Nathalie Léger, Supplément à la vie de Barbara Loden, P.O.L., p. 42, 150.

Cécile Carret, 17 mars 2012
chaleur

Nous avions coutume alors de fermer les volets et de lire à la lumière d’une lampe des feuilles jaunies et des papiers qui nous avaient accompagnés dans maints voyages. Nous reprenions aussi de vieilles lettres, et ouvrions, afin d’y puiser courage, les livres éprouvés, où des cœurs depuis bien des siècles tombés en poussière nous dispensent leur chaleur.

Ernst Jünger, Sur les falaises de marbre, Gallimard, p. 88.

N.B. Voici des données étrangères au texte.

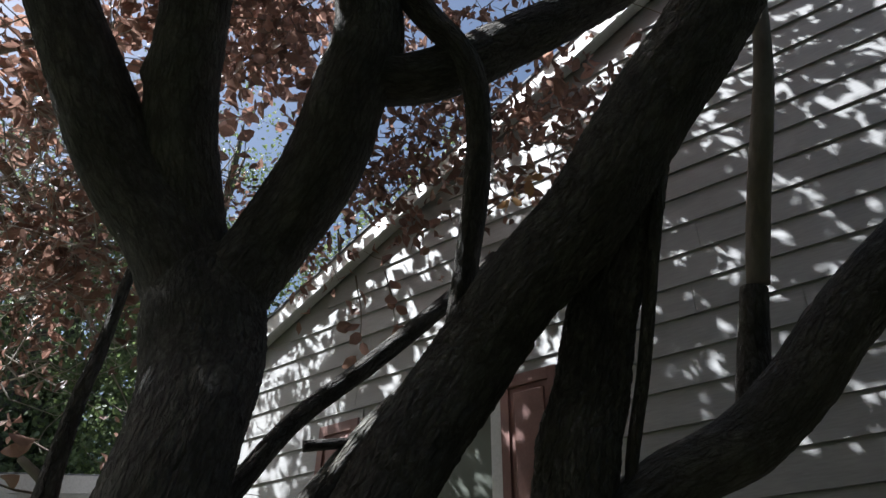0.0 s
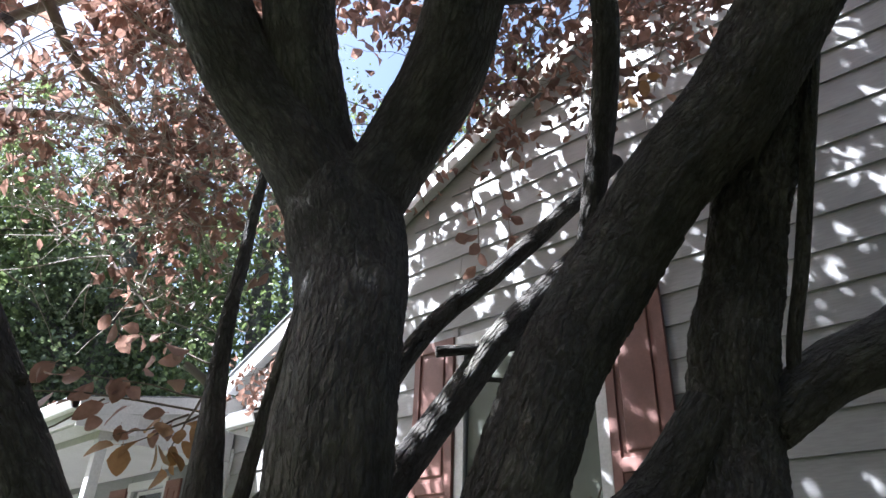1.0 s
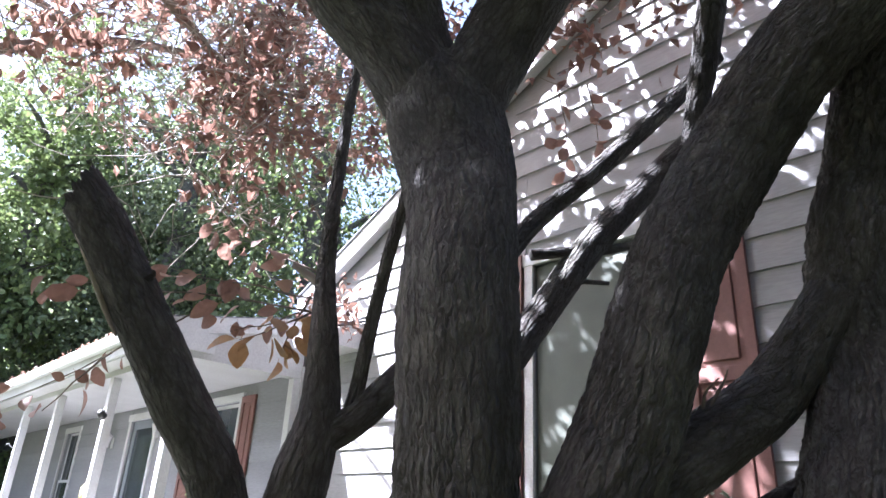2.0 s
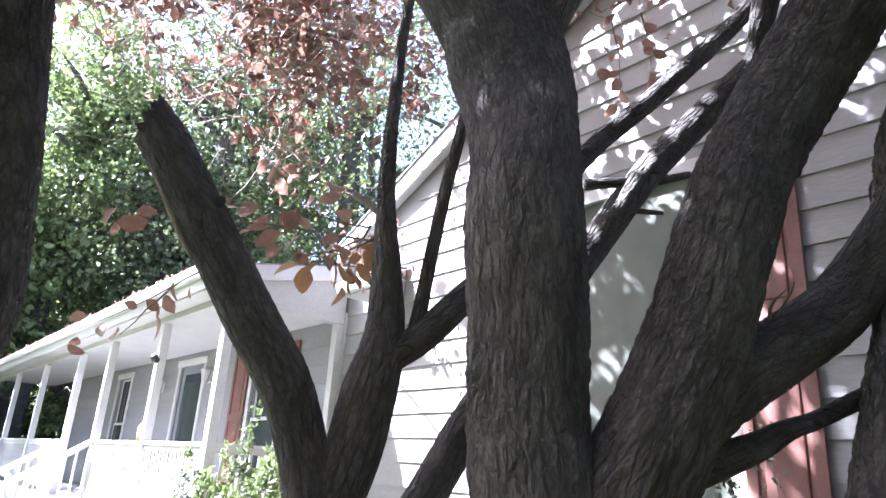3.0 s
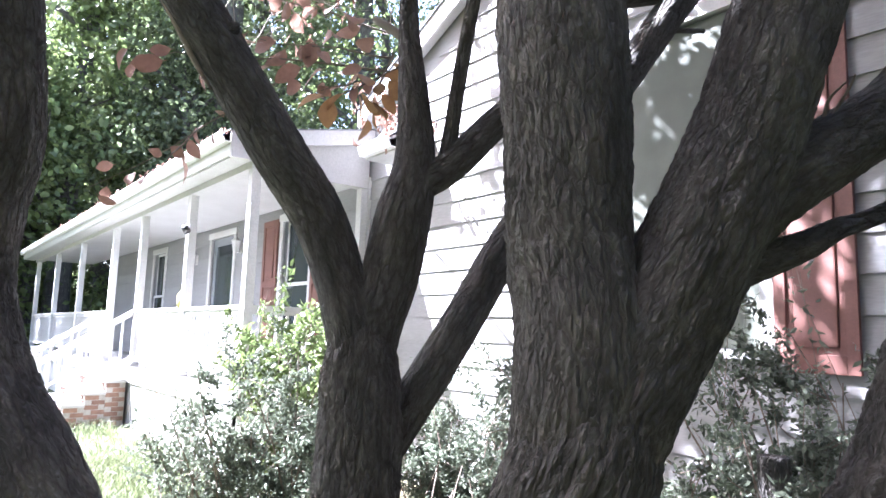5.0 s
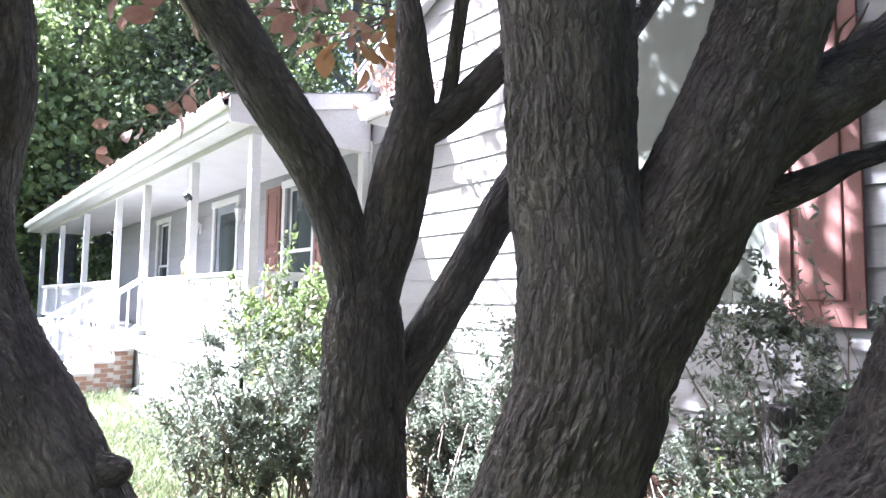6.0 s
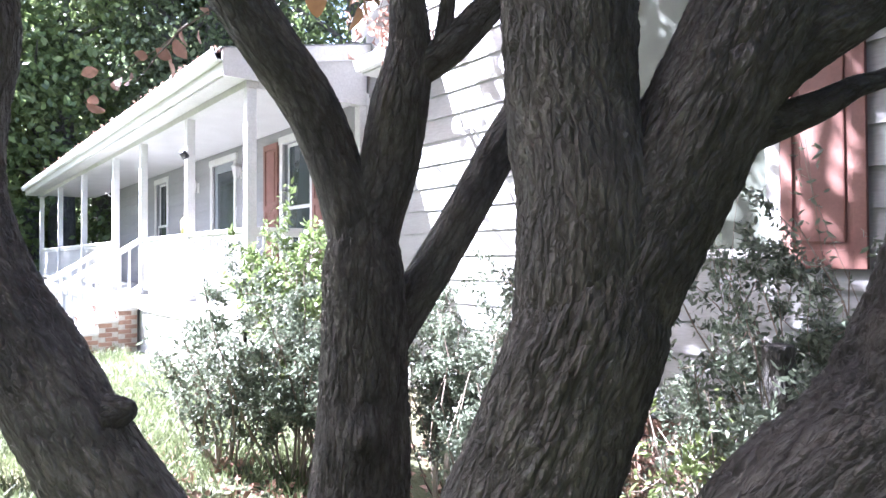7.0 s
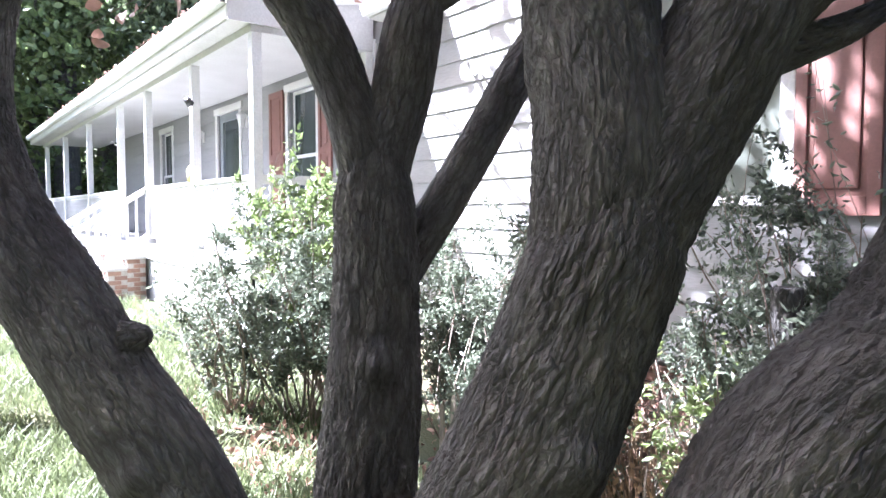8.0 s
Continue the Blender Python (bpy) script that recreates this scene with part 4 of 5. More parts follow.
# ---- brown-leaved tree whose boughs hang beside and over the near stems ----
brown_tree = thing("tree", (-6.4, -1.2, 0), "autumn tree with hanging brown and orange leaves", "tree")
tube("trunk", [(-6.4, -1.2, -0.2, 0.2), (-6.35, -1.1, 1.5, 0.16), (-6.2, -0.8, 3.2, 0.14), (-5.9, -0.3, 5.0, 0.11), (-5.6, 0.6, 6.8, 0.07)], BARK, brown_tree, step=0.06, seg=24, rough=0.6, seed=30.0)
BOUGHS = [[(-5.9, -0.3, 5.0, 0.07), (-4.6, 0.0, 5.6, 0.05), (-3.44, 0.41, 5.46, 0.037), (-3.35, 0.82, 5.02, 0.034), (-3.32, 1.19, 4.77, 0.03), (-3.29, 1.44, 4.58, 0.022), (-3.2, 1.65, 4.51, 0.015), (-3.1, 1.95, 4.53, 0.01)],
          [(-5.9, -0.3, 5.0, 0.07), (-5.8, 1.0, 6.0, 0.05), (-5.7, 2.2, 6.4, 0.035), (-5.2, 3.4, 6.3, 0.02), (-4.9, 4.0, 6.0, 0.012)],
          [(-5.6, 0.6, 6.8, 0.05), (-4.4, 1.6, 7.6, 0.035), (-3.0, 2.4, 7.8, 0.02), (-1.6, 2.9, 7.4, 0.01)],
          [(-5.8, 0.2, 6.2, 0.05), (-7.2, 1.0, 7.0, 0.035), (-8.6, 2.0, 7.2, 0.02), (-9.6, 2.6, 6.6, 0.01)]]
for b in BOUGHS:
    tube("bough", b, TWIG, brown_tree, step=0.06, seg=12)


def hanging_leaves(host, regions, size, mat, per, twig_mat, twig_share=0.5, kind="stuff"):
    """Leaves in hanging sprays: each region is centre, radii, number of sprays."""
    for centre, radii, sprays in regions:
        pts, cc = clumps(sprays, per, centre, radii, 0.26)
        leaves("leaves", pts, size, mat, host, kind=kind, droop=1.1, wide=0.5, curl=0.3)
        k = int(sprays * twig_share)
        if k:
            st = cc[rng.integers(0, sprays, k)] + rng.normal(size=(k, 3)) * 0.12
            en = st + rng.normal(size=(k, 3)) * np.array([0.42, 0.42, 0.22])
            twigs("twig_mass", st, en, 0.0055, twig_mat, host, kind="stuff", sag=0.12)


hanging_leaves(brown_tree, [((-2.95, 1.55, 4.2), (0.62, 0.5, 0.75), 38), ((-3.3, 1.75, 5.0), (0.6, 0.55, 0.6), 18), ((-2.75, 1.0, 5.2), (0.5, 0.45, 0.45), 15), ((-3.35, 0.62, 4.4), (0.34, 0.3, 0.28), 12), ((-5.4, 1.3, 5.9), (1.5, 1.3, 0.8), 16), ((-5.4, 3.0, 7.0), (1.2, 0.9, 0.6), 42)], 0.095, LEAF_BROWN, 16, TWIG_PALE, 3.5)
# high sprays, the one by the wall unseen and added to dapple the gable
hanging_leaves(brown_tree, [((-2.9, 1.9, 7.5), (1.7, 1.2, 0.7), 30), ((-1.0, 3.1, 8.2), (2.5, 0.45, 0.65), 30)], 0.11, LEAF_BROWN, 34, TWIG, 0.8)
# a web of long pale twigs among the brown leaves
k = 240
st = np.array((-3.1, 1.45, 4.35)) + rng.normal(size=(k, 3)) * np.array((0.5, 0.45, 0.5))
en = st + rng.normal(size=(k, 3)) * np.array((0.34, 0.34, 0.2))
twigs("twig_mass", st, en, 0.0045, TWIG_PALE, brown_tree, kind="stuff", sag=0.14)
# leaf sprays between the forks and over the gable
hanging_leaves(brown_tree, [((-1.7, 3.3, 6.3), (1.8, 0.5, 1.2), 40), ((-3.6, 3.2, 5.5), (1.5, 0.5, 0.9), 36), ((-1.3, 2.8, 4.9), (0.8, 0.3, 0.55), 14), ((-0.4, 3.0, 5.1), (0.8, 0.4, 0.8), 18), ((-1.7, 1.9, 5.7), (0.5, 0.5, 0.7), 18), ((-5.2, 3.7, 3.9), (0.9, 0.3, 0.35), 7)], 0.1, LEAF_BROWN, 20, TWIG, 1.0)

tube("bare_stick", [(-1.39, 1.24, 2.5, 0.02), (-1.44, 1.22, 2.58, 0.017), (-1.53, 1.16, 2.66, 0.013)], BARK_PALE, mid_tree, step=0.03, seg=14)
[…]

Cécile Carret, 27 août 2013
licite

On peut attaquer un philosophe, polémiquer avec n’importe qui. S’en prendre à un écrivain est beaucoup plus grave. Je ne peux pas tomber sur un écrivain (mort ou vivant) comme je tomberais sur n’importe qui. Il y faut une loi. L’attaque d’un écrivain devient licite dès lors qu’il se conduit en thérapeute social, en médecin du monde, guérisseur sans frontières.

Philippe Muray, « 17 avril 1982 », Ultima necat (I), Les Belles Lettres, p. 166.